[Data records]

+ + + + +

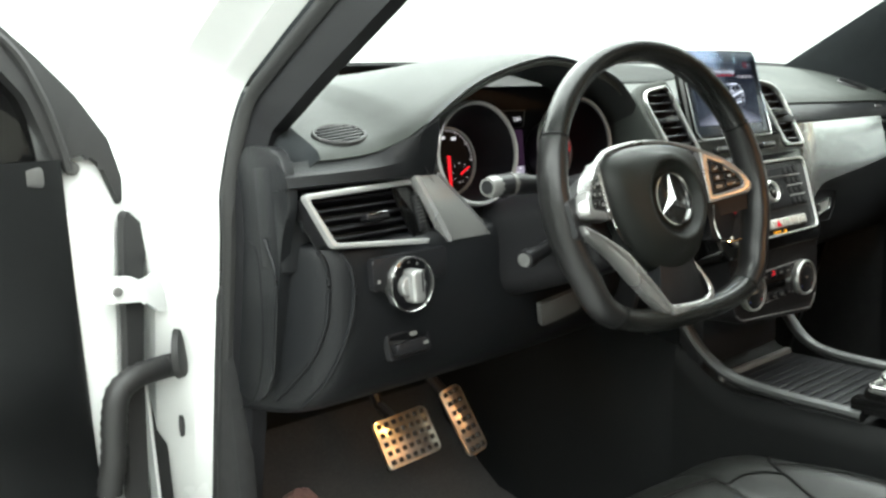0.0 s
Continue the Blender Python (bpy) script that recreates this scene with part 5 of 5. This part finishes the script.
rows = []
for y in sorted(list(np.linspace(0.40, -0.46, 80)) + [0.3305, 0.3299, 0.326, 0.322, 0.317], reverse=True):
    rows.append([(0.80, y, sill_z(y) + 0.003), (0.762, y, sill_z(y) + 0.003), (0.750, y, sill_z(y) - 0.002)] + [(door_x(y, z), y, z) for z in sorted([sill_z(y) - d for d in (0.008, 0.014, 0.024)] + [insert_z(y) - d for d in (-0.002, 0.0, 0.003, 0.006, 0.009)] + [lerp(sill_z(y) - 0.036, arm_z(y) + 0.07, i / 8) for i in range(9)] + [arm_z(y) + d for d in (0.06, 0.05, 0.042, 0.035, 0.029, 0.024, 0.019, 0.014, 0.009, 0.004, 0, -0.008, -0.016, -0.024, -0.032)] + [lerp(arm_z(y) - 0.042, 0.5, (i / 14) ** 1.3) for i in range(15)], reverse=True)] + [(0.79, y, 0.47)])
rear_edge = [(0.47, -0.26), (0.707, -0.316), (0.93, -0.377), (1.10, -0.423), (1.22, -0.452)]
rows = [[(x, max(y, float(np.interp(z, *zip(*rear_edge)))), z) for x, y, z in r] for r in rows]
bm = loft(rows)
bmesh.ops.dissolve_degenerate(bm, dist=1e-5, edges=bm.edges)
part("door_panel", bm, DOORPAD, pd, "black grained door lining")
part("door_edge", thick(loft([[(x, y - 0.004, z) for x in (0.70, 0.80)] for z, y in rear_edge]), 0.006), RUBBER, pd, "black rear edge of the door")
DP = Matrix(((0, 0, -1, 0), (-1, 0, 0, 0), (0, 1, 0, 0), (0, 0, 0, 1)))  # local x is rearward, y up, z into the cabin


strip_top = [(0.318, 1.190), (0.26, 1.1945), (0.12, 1.191), (-0.05, 1.183), (-0.18, 1.172), (-0.235, 1.162), (-0.275, 1.148), (-0.302, 1.130), (-0.316, 1.112)]
strip_low = [(0.312, 1.165), (0.300, 1.140), (0.284, 1.123), (0.262, 1.1165), (0.12, 1.1150), (-0.05, 1.1150), (-0.18, 1.1125), (-0.316, 1.108)]
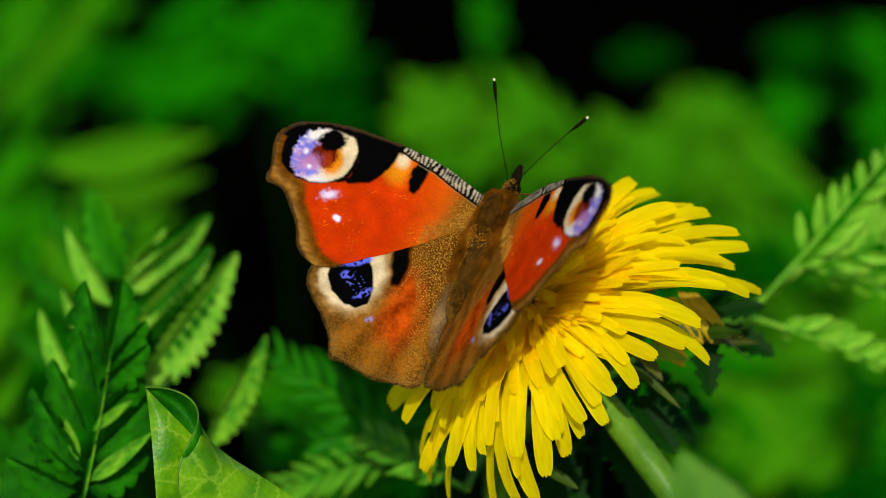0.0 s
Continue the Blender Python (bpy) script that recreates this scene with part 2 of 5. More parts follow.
# ---- leaves ----
def blade(length, width, teeth=0, depth=0.35, fold=0.35, droop=0.15, n=None, blunt=1.0, quilt=0.0, soft=False):
    """A leaf blade from its root along y, creased along the midrib, its edge cut into teeth, quilted between the veins."""
    n = n or max(10, teeth * 6)
    verts, faces = [], []
    across = (-1, -0.66, -0.33, 0, 0, 0.33, 0.66, 1)
    for i in range(n + 1):
        t = i / n
        w = width * 0.5 * (math.sin(math.pi * min(1, t ** 0.75)) ** blunt) + width * 0.02
        if teeth:
            saw = (t * teeth) % 1.0
            cut = 1 - math.sin(math.pi * saw) ** 0.6 if soft else (saw if saw > 0.25 else 1 - saw * 4)
            w *= 1 - depth * cut if t < 0.97 else 1
        z = -droop * length * t * t
        for s in across:
            lift = fold * abs(s) * w - 0.25 * fold * w * s * s
            lift += quilt * width * math.sin(math.pi * abs(s)) * math.cos(2 * math.pi * (t * max(teeth, 6) - 0.9 * abs(s)))
            push = (abs(s) ** 1.5) * 0.12 * length / max(teeth, 4) if teeth else 0
            verts.append((s * w, min(length * t + push, length * 1.01), z + lift))
    for i in range(n):
        for k in (0, 1, 2, 4, 5, 6):
            a = i * 8 + k
            faces.append((a, a + 1, a + 9, a + 8))
    return verts, faces


def lobed(length, width, lobes, seed=0):
    """A deeply cut leaflet: a narrow blade with pointed side lobes."""
    rng = random.Random(seed)
    pieces = [blade(length, width * 0.34, 0, fold=0.3, droop=0.12, n=10)]
    for i in range(lobes):
        t = (i + 0.6) / (lobes + 0.4)
        size = width * 0.62 * math.sin(math.pi * (0.18 + 0.72 * t)) * rng.uniform(0.85, 1.1)
        for s in (-1, 1):
            v, f = blade(size, size * 0.55, 0, fold=0.2, droop=0.1, n=5)
            a = s * radians(rng.uniform(32, 46))
            out = []
            for x, y, z in v:
                out.append((x * math.cos(a) + y * math.sin(a), length * t * 0.93 - x * math.sin(a) + y * math.cos(a),
                            z + 0.3 * abs(x * math.cos(a) + y * math.sin(a)) - 0.12 * length * t * t))
            pieces.append((out, f))
    return joined(pieces)


def stem_to_soil(ob, root, along, mat, seed, gather=()):
    """The stem that carries a leaf, from the soil up to its root."""
    rng = random.Random(seed)
    foot = Vector((root.x + rng.uniform(-0.02, 0.02), root.y + 0.05 + rng.uniform(0, 0.02), -0.004))
    inv = ob.matrix_basis.inverted()
    low = Vector(foot)
    low.z = root.z * 0.5
    if gather:
        # gathered with its neighbours into one clump
        via = [root, *gather]
        foot = Vector((via[-1].x, via[-1].y + 0.03, -0.004))
        line = [inv @ p for a, b in zip(via, via[1:]) for p in bezier(a, a.lerp(b, 0.33), a.lerp(b, 0.66), b, 4)[:-1]]
        line += [inv @ p for p in bezier(via[-1], via[-1] - Vector((0, 0, 0.03)), foot + Vector((0, 0, 0.1)), foot, 6)]
        part("stem", mesh_from("stem", *tube(line, [0.0005 + 0.00003 * i for i in range(len(line))], 6), mat), ob)
        return
    line = [inv @ p for p in bezier(root, root - Vector(along).normalized() * 0.02 + Vector((0, 0.012, 0)), low, foot, 10)]
    part("stem", mesh_from("stem", *tube(line, [0.00045 + 0.00005 * i for i in range(11)], 6), mat), ob)


def frond(name, root, tip, facing, pairs, leaflet, width, mat, label, group, cut="lobed", seed=0, sag=0.05, first=0.2, angle=48, rachis=0.5, category="leaf", gather=()):
    """A feathery leaf: a rachis from root to tip, pairs of leaflets and one at the end."""
    rng = random.Random(seed)
    axis = tip - root
    length = axis.length
    m = frame_of(root, axis, facing)
    ob = thing(name, m, label, category, group)
    line = [(0, length * i / 10, -sag * length * (i / 10) ** 2) for i in range(11)]
    part("rachis", mesh_from("rachis", *tube(line, [MM * rachis * (1 - 0.06 * i) for i in range(11)], 6), mat), ob)
    shapes = []
    for k in range(3):
        v, f = lobed(leaflet, width, 6, seed * 7 + k) if cut == "lobed" else blade(leaflet, width, 6, 0.3, 0.45, 0.15)
        shapes.append(mesh_from("leaflet", v, f, mat))
    for i in range(pairs):
        t = first + (0.96 - first) * i / max(pairs - 1, 1)
        size = 0.55 + 0.6 * math.sin(math.pi * (0.25 + 0.6 * (1 - t)))
        for s in (-1, 1):
            turned = pose(0, length * t, -sag * length * t * t, rng.uniform(0, 16), s * rng.uniform(5, 22), -s * (angle + rng.uniform(-7, 7)) * (1 - 0.35 * t))
            part("leaflet", rng.choice(shapes), ob, "", turned @ Matrix.Scale(size * rng.uniform(0.88, 1.1), 4))
    stem_to_soil(ob, root, axis, mat if gather else PAINTED_SHADE, seed, gather)
    part("leaflet", shapes[0], ob, "", pose(0, length * 0.97, -sag * length * 0.94, -4) @ Matrix.Scale(0.6, 4))
    return ob


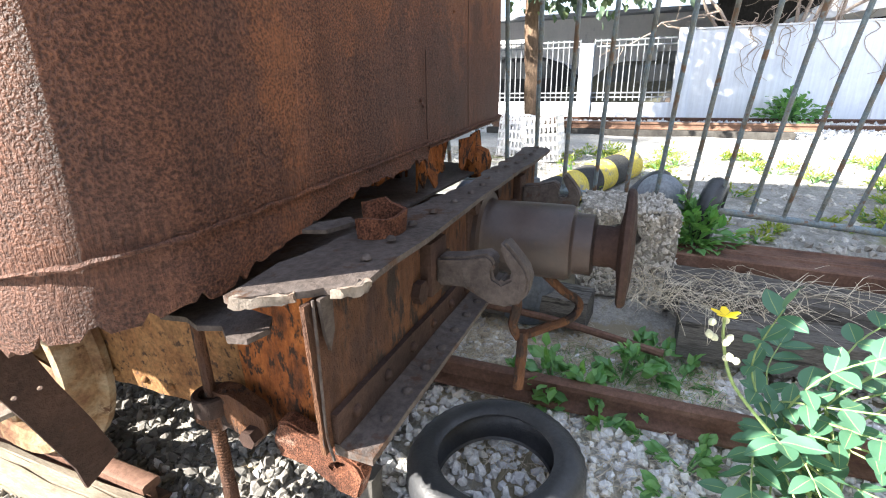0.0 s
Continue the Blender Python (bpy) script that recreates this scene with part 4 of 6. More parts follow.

+ + + + +

**PROMPT**
Each line of the material above either contains the word "recreates" or does not; state how many do, and nothing else.

**CORRECT OUTPUT**
3